J. R. Daniel Kirk is a professor at Fuller Theological Seminary.
He recently presented at the Christians for Biblical Equality Conference in Houston.
Dear men, it is not enough to be supportive in your hearts. If your church is excluding women from service, you need to be creating opportunities to overturn that practice.
You need to speak. You need to ask.
I am a graduate of Dallas Theological Seminary, a conservative institution that has a firm commitment to the Bible. I am very grateful for what I received while a student there, all while disagreeing with the seminary on this facet of the church's doctrinal teaching: I believe that women who are called as ministers of the gospel can be ordained and installed to serve as elders, pastors, deacons, and ministers, not only to women and children, but to the church as a whole. I do not believe that a woman's role is limited, and that there are reasonable approaches to 1 Timothy 2 and 1 Corinthians 14 (to name two problematic passages for those who hold my position) that do not necessarily lead to the conclusion that the office of pastor, teacher, or elder should exclude women.
It is on us, inasmuch as God has entrusted the church to his people and we are called to be faithful in it and act to conform it to God’s will.
We must create the kind of church that will receive not just our sons but our daughters, not just our brothers but our sisters, in the fullness of who God is making them to be, in Christ, by the Spirit.
I do not believe that these two texts are where the matter is settled, however.

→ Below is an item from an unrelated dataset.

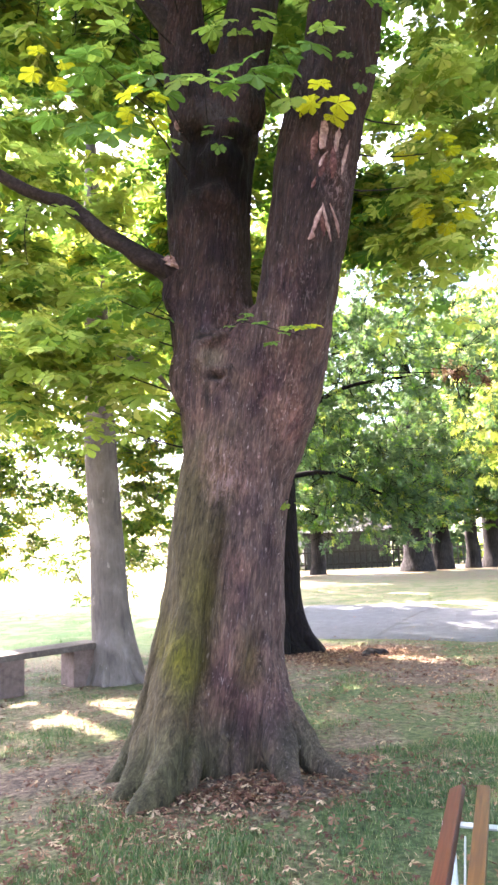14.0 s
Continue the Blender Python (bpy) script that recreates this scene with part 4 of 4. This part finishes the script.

I believe there is much more within the witness of Scripture that should lead us to believe that women, this side of the cross of Jesus Christ, who have the inner witness of the Holy Spirit and the loving approval of the church, can serve faithfully as leaders within the body of Christ.
Jesus' public ministry was supported by women, as we see in Luke 8.
A woman, Mary, sat at Jesus' feet as his disciple, as we see in Luke 10.
A man and a woman, Priscilla and Aquila, served together as co-laborers in the gospel, or so we read in Acts 18. Priscilla's name, often appearing first, may indicate she was known as preeminent of the two. Together they instructed Apollos further in the truth of the gospel.
Other examples abound, not to mention occurances in the Old Testament of women in positions of leadership.
I am well aware that problems do remain, and the hermeneutical concerns surrounding these passages and others are tricky. But I, for one, through the study of both Scripture and church history, believe that my conviction that women are fit to serve in leadership far exceeds sentimentality or a desire to better love my wife, who is a minister of the gospel. Rather, I believe my conviction rests firmly upon Scripture and the use of reason.
Those who disagree, please know that I love you in Christ, and ask only that your disagreements be shared in a spirit of charity and love, befitting the commands we find in the New Testament to loving seek the truth in love.
To those who agree, I ask that you be loving towards those who disagree. Convictions of the truth should be held both firmly and humbly, open to reproof and correction. Our ears should always be prepared to listen.
I agree with Professor Kirk. Those who believe that women are equally fit to serve as leaders, and find biblical warrant for such a claim, must speak up. In the process, they must develop their position biblically and theologically, and be open to criticism and challenges. But in the face of such criticism, if their minds remain fixed, they must teach others why they believe what they believe.
Women in leadership is not a modern concern, carried on the wings of modern ideological movements. It is a biblical concern, one we would do well to revisit the text in light of. That, my friends, is the task.